[AIM OF THE EXERCISE] Each line below should be retyped exactly, with no pictures.

[DATA]

────────────────

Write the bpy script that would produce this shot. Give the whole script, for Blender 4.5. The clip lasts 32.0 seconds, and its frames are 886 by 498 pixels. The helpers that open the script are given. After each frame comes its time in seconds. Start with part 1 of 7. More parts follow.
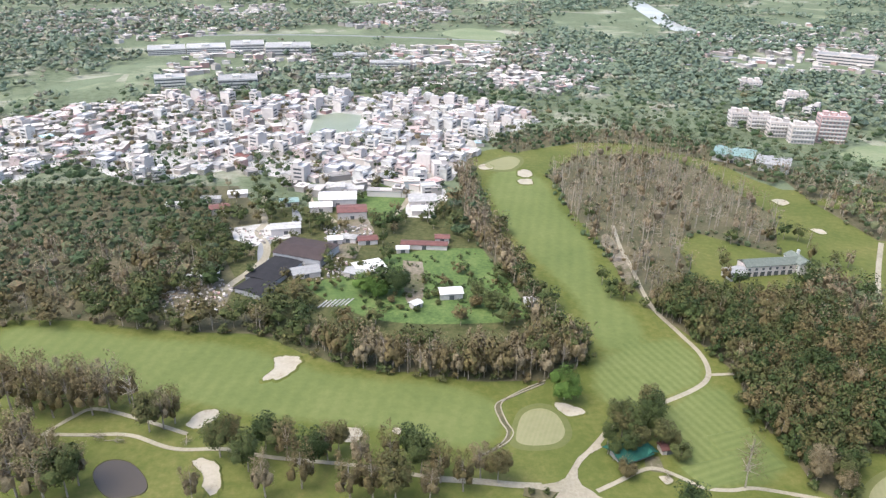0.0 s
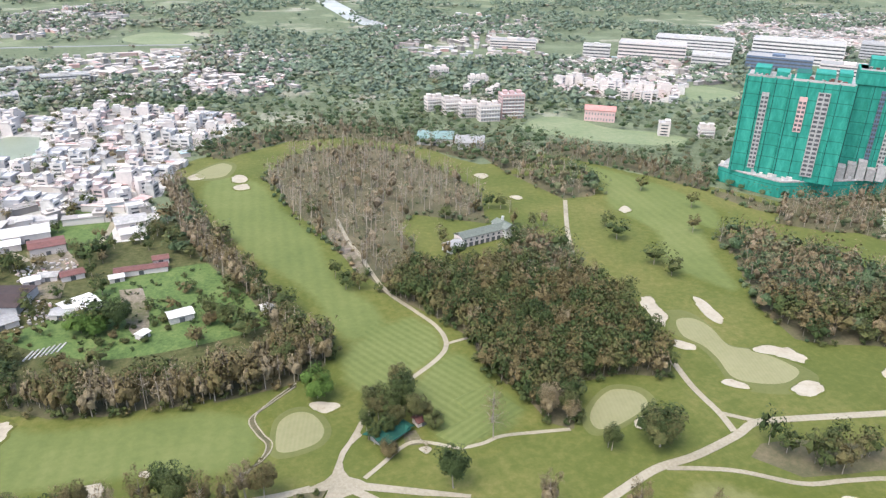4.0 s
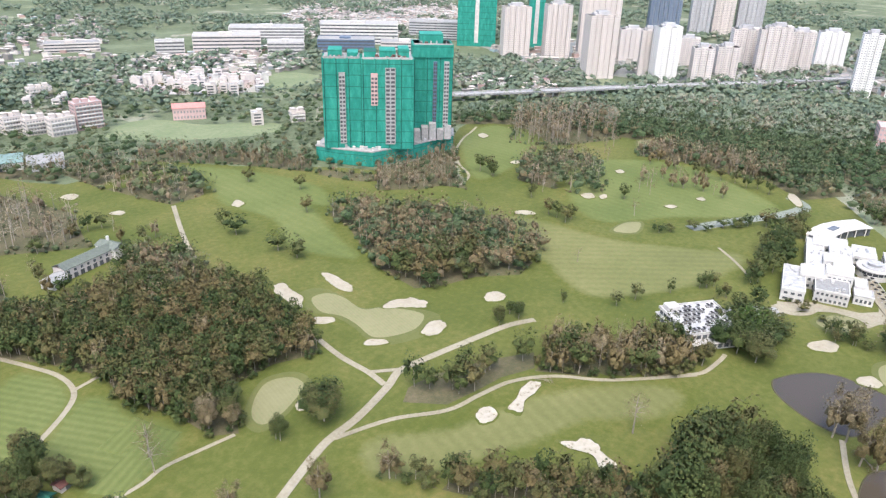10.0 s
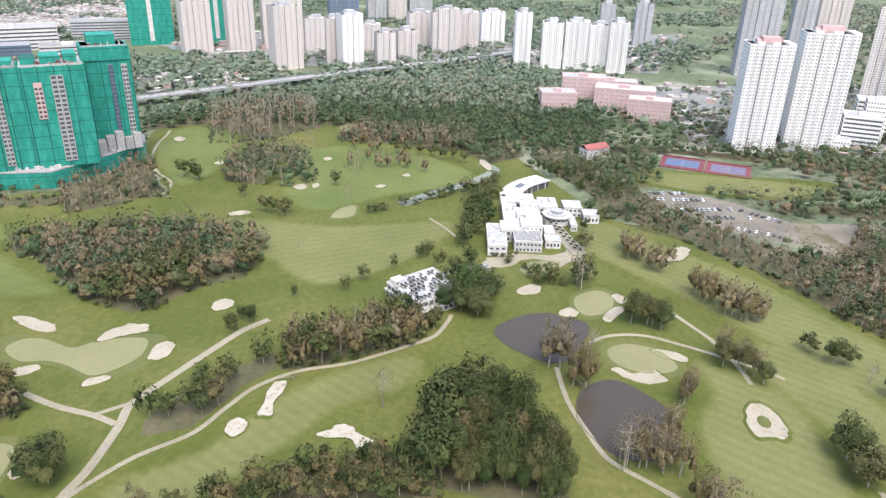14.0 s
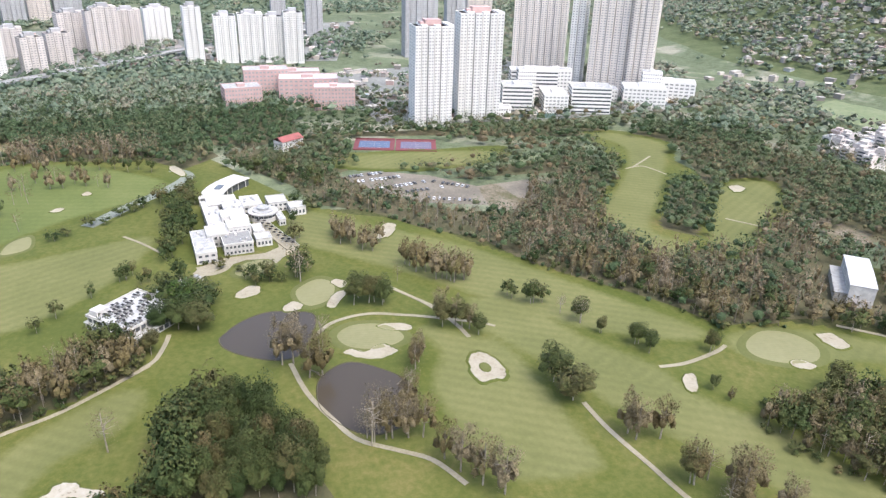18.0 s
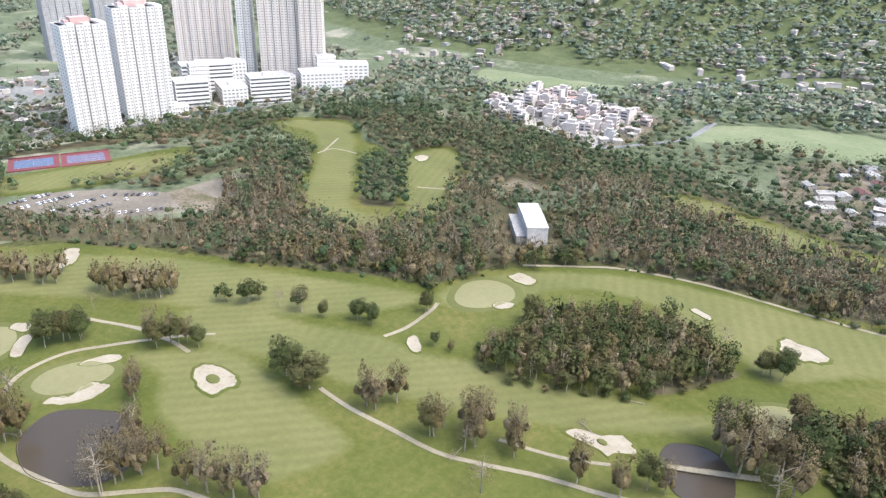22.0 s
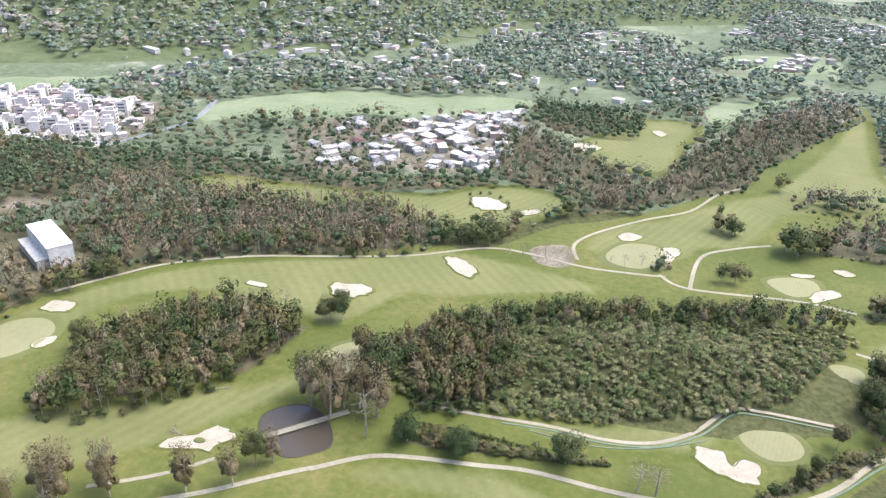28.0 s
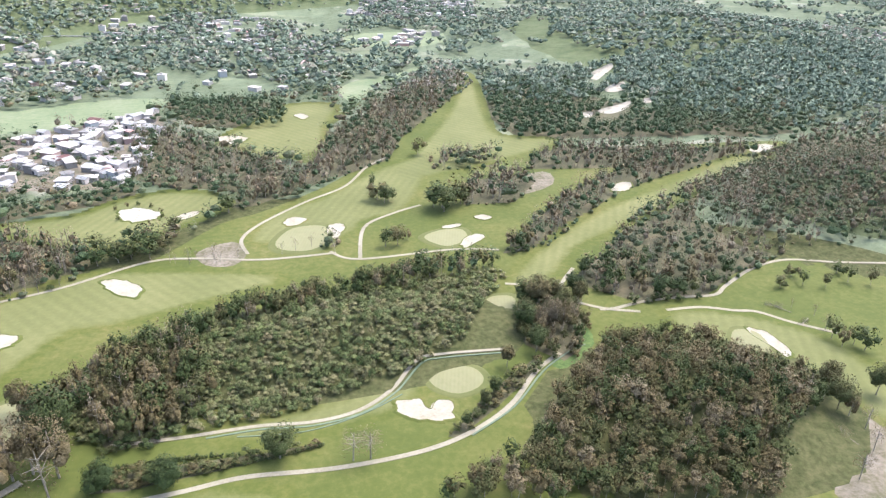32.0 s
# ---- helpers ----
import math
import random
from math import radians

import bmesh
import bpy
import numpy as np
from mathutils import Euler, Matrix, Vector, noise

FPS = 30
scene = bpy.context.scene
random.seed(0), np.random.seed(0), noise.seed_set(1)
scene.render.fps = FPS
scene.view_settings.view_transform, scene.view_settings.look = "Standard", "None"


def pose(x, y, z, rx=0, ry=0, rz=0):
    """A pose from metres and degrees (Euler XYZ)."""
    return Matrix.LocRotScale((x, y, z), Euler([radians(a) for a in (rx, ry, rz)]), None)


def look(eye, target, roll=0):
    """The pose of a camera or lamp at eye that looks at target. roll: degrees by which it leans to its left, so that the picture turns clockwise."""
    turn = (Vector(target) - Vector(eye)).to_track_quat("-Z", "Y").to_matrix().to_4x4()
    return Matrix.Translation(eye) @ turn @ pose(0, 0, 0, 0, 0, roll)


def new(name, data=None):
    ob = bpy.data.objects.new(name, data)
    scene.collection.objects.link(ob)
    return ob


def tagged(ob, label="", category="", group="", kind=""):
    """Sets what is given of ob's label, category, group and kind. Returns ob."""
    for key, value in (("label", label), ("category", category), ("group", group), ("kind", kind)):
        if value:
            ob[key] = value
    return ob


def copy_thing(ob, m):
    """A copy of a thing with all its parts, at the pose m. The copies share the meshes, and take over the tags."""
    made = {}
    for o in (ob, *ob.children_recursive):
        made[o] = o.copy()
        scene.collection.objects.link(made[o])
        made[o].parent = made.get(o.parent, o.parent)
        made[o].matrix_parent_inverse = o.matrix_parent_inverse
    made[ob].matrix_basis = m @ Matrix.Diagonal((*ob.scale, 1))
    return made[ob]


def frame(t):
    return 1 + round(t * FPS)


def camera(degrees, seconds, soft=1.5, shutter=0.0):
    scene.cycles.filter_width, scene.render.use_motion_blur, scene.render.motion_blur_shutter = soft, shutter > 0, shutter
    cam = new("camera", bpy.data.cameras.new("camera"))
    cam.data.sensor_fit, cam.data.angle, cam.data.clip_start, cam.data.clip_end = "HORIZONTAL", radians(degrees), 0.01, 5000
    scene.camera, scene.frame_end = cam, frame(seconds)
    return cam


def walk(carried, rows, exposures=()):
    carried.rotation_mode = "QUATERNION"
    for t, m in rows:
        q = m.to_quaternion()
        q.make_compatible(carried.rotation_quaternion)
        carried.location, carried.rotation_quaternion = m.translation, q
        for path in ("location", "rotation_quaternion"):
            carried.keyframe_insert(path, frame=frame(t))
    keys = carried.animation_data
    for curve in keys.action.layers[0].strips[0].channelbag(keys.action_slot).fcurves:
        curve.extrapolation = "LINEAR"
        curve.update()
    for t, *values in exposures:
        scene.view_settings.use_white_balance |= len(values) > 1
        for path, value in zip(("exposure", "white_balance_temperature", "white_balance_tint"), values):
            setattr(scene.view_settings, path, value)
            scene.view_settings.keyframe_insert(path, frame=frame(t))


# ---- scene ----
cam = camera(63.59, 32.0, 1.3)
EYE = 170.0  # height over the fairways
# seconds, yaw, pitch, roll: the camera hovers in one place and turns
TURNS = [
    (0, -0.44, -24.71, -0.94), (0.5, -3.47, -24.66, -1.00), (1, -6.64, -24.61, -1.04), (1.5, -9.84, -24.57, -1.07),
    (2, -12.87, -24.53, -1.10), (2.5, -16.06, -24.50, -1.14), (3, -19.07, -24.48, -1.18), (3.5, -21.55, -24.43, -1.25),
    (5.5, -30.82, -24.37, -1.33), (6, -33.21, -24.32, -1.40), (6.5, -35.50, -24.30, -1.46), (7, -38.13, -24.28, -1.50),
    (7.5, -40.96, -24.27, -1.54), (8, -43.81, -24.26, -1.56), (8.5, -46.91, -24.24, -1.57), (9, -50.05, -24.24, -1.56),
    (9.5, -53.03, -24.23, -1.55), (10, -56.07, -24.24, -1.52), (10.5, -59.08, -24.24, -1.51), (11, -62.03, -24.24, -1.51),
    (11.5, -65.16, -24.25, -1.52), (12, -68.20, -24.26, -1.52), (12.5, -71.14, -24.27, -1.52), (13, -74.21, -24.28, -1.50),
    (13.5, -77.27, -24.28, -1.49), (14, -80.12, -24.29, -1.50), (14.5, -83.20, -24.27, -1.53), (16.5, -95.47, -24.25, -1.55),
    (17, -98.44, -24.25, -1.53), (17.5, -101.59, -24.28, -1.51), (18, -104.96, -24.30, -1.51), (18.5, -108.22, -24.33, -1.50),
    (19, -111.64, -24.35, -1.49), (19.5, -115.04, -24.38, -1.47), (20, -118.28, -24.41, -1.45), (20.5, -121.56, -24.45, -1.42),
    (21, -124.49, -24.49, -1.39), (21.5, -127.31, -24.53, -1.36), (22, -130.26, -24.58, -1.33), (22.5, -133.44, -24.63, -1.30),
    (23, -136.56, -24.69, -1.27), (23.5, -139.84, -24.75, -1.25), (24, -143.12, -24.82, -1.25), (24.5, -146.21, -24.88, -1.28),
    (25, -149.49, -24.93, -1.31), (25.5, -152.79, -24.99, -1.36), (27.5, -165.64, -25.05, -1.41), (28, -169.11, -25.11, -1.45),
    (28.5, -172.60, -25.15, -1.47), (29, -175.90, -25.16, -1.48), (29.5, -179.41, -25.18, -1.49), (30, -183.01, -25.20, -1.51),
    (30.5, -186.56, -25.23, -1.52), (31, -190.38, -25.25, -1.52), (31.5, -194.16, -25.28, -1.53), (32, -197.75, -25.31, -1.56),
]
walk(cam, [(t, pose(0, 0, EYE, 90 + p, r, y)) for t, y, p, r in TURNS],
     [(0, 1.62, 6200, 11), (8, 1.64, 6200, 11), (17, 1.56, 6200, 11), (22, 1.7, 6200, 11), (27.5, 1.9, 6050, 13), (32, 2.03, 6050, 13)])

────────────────

[CORRECT OUTPUT]
Write the bpy script that would produce this shot. Give the whole script, for Blender 4.5. The clip lasts 32.0 seconds, and its frames are 886 by 498 pixels. The helpers that open the script are given. After each frame comes its time in seconds. Start with part 1 of 7. More parts follow.
0.0 s
4.0 s
10.0 s
14.0 s
18.0 s
22.0 s
28.0 s
32.0 s
# ---- helpers ----
import math
import random
from math import radians

import bmesh
import bpy
import numpy as np
from mathutils import Euler, Matrix, Vector, noise

FPS = 30
scene = bpy.context.scene
random.seed(0), np.random.seed(0), noise.seed_set(1)
scene.render.fps = FPS
scene.view_settings.view_transform, scene.view_settings.look = "Standard", "None"


def pose(x, y, z, rx=0, ry=0, rz=0):
    """A pose from metres and degrees (Euler XYZ)."""
    return Matrix.LocRotScale((x, y, z), Euler([radians(a) for a in (rx, ry, rz)]), None)


def look(eye, target, roll=0):
    """The pose of a camera or lamp at eye that looks at target. roll: degrees by which it leans to its left, so that the picture turns clockwise."""
    turn = (Vector(target) - Vector(eye)).to_track_quat("-Z", "Y").to_matrix().to_4x4()
    return Matrix.Translation(eye) @ turn @ pose(0, 0, 0, 0, 0, roll)


def new(name, data=None):
    ob = bpy.data.objects.new(name, data)
    scene.collection.objects.link(ob)
    return ob


def tagged(ob, label="", category="", group="", kind=""):
    """Sets what is given of ob's label, category, group and kind. Returns ob."""
    for key, value in (("label", label), ("category", category), ("group", group), ("kind", kind)):
        if value:
            ob[key] = value
    return ob


def copy_thing(ob, m):
    """A copy of a thing with all its parts, at the pose m. The copies share the meshes, and take over the tags."""
    made = {}
    for o in (ob, *ob.children_recursive):
        made[o] = o.copy()
        scene.collection.objects.link(made[o])
        made[o].parent = made.get(o.parent, o.parent)
        made[o].matrix_parent_inverse = o.matrix_parent_inverse
    made[ob].matrix_basis = m @ Matrix.Diagonal((*ob.scale, 1))
    return made[ob]


def frame(t):
    return 1 + round(t * FPS)


def camera(degrees, seconds, soft=1.5, shutter=0.0):
    scene.cycles.filter_width, scene.render.use_motion_blur, scene.render.motion_blur_shutter = soft, shutter > 0, shutter
    cam = new("camera", bpy.data.cameras.new("camera"))
    cam.data.sensor_fit, cam.data.angle, cam.data.clip_start, cam.data.clip_end = "HORIZONTAL", radians(degrees), 0.01, 5000
    scene.camera, scene.frame_end = cam, frame(seconds)
    return cam


def walk(carried, rows, exposures=()):
    carried.rotation_mode = "QUATERNION"
    for t, m in rows:
        q = m.to_quaternion()
        q.make_compatible(carried.rotation_quaternion)
        carried.location, carried.rotation_quaternion = m.translation, q
        for path in ("location", "rotation_quaternion"):
            carried.keyframe_insert(path, frame=frame(t))
    keys = carried.animation_data
    for curve in keys.action.layers[0].strips[0].channelbag(keys.action_slot).fcurves:
        curve.extrapolation = "LINEAR"
        curve.update()
    for t, *values in exposures:
        scene.view_settings.use_white_balance |= len(values) > 1
        for path, value in zip(("exposure", "white_balance_temperature", "white_balance_tint"), values):
            setattr(scene.view_settings, path, value)
            scene.view_settings.keyframe_insert(path, frame=frame(t))


# ---- scene ----
cam = camera(63.59, 32.0, 1.3)
EYE = 170.0  # height over the fairways
# seconds, yaw, pitch, roll: the camera hovers in one place and turns
TURNS = [
    (0, -0.44, -24.71, -0.94), (0.5, -3.47, -24.66, -1.00), (1, -6.64, -24.61, -1.04), (1.5, -9.84, -24.57, -1.07),
    (2, -12.87, -24.53, -1.10), (2.5, -16.06, -24.50, -1.14), (3, -19.07, -24.48, -1.18), (3.5, -21.55, -24.43, -1.25),
    (5.5, -30.82, -24.37, -1.33), (6, -33.21, -24.32, -1.40), (6.5, -35.50, -24.30, -1.46), (7, -38.13, -24.28, -1.50),
    (7.5, -40.96, -24.27, -1.54), (8, -43.81, -24.26, -1.56), (8.5, -46.91, -24.24, -1.57), (9, -50.05, -24.24, -1.56),
    (9.5, -53.03, -24.23, -1.55), (10, -56.07, -24.24, -1.52), (10.5, -59.08, -24.24, -1.51), (11, -62.03, -24.24, -1.51),
    (11.5, -65.16, -24.25, -1.52), (12, -68.20, -24.26, -1.52), (12.5, -71.14, -24.27, -1.52), (13, -74.21, -24.28, -1.50),
    (13.5, -77.27, -24.28, -1.49), (14, -80.12, -24.29, -1.50), (14.5, -83.20, -24.27, -1.53), (16.5, -95.47, -24.25, -1.55),
    (17, -98.44, -24.25, -1.53), (17.5, -101.59, -24.28, -1.51), (18, -104.96, -24.30, -1.51), (18.5, -108.22, -24.33, -1.50),
    (19, -111.64, -24.35, -1.49), (19.5, -115.04, -24.38, -1.47), (20, -118.28, -24.41, -1.45), (20.5, -121.56, -24.45, -1.42),
    (21, -124.49, -24.49, -1.39), (21.5, -127.31, -24.53, -1.36), (22, -130.26, -24.58, -1.33), (22.5, -133.44, -24.63, -1.30),
    (23, -136.56, -24.69, -1.27), (23.5, -139.84, -24.75, -1.25), (24, -143.12, -24.82, -1.25), (24.5, -146.21, -24.88, -1.28),
    (25, -149.49, -24.93, -1.31), (25.5, -152.79, -24.99, -1.36), (27.5, -165.64, -25.05, -1.41), (28, -169.11, -25.11, -1.45),
    (28.5, -172.60, -25.15, -1.47), (29, -175.90, -25.16, -1.48), (29.5, -179.41, -25.18, -1.49), (30, -183.01, -25.20, -1.51),
    (30.5, -186.56, -25.23, -1.52), (31, -190.38, -25.25, -1.52), (31.5, -194.16, -25.28, -1.53), (32, -197.75, -25.31, -1.56),
]
walk(cam, [(t, pose(0, 0, EYE, 90 + p, r, y)) for t, y, p, r in TURNS],
     [(0, 1.62, 6200, 11), (8, 1.64, 6200, 11), (17, 1.56, 6200, 11), (22, 1.7, 6200, 11), (27.5, 1.9, 6050, 13), (32, 2.03, 6050, 13)])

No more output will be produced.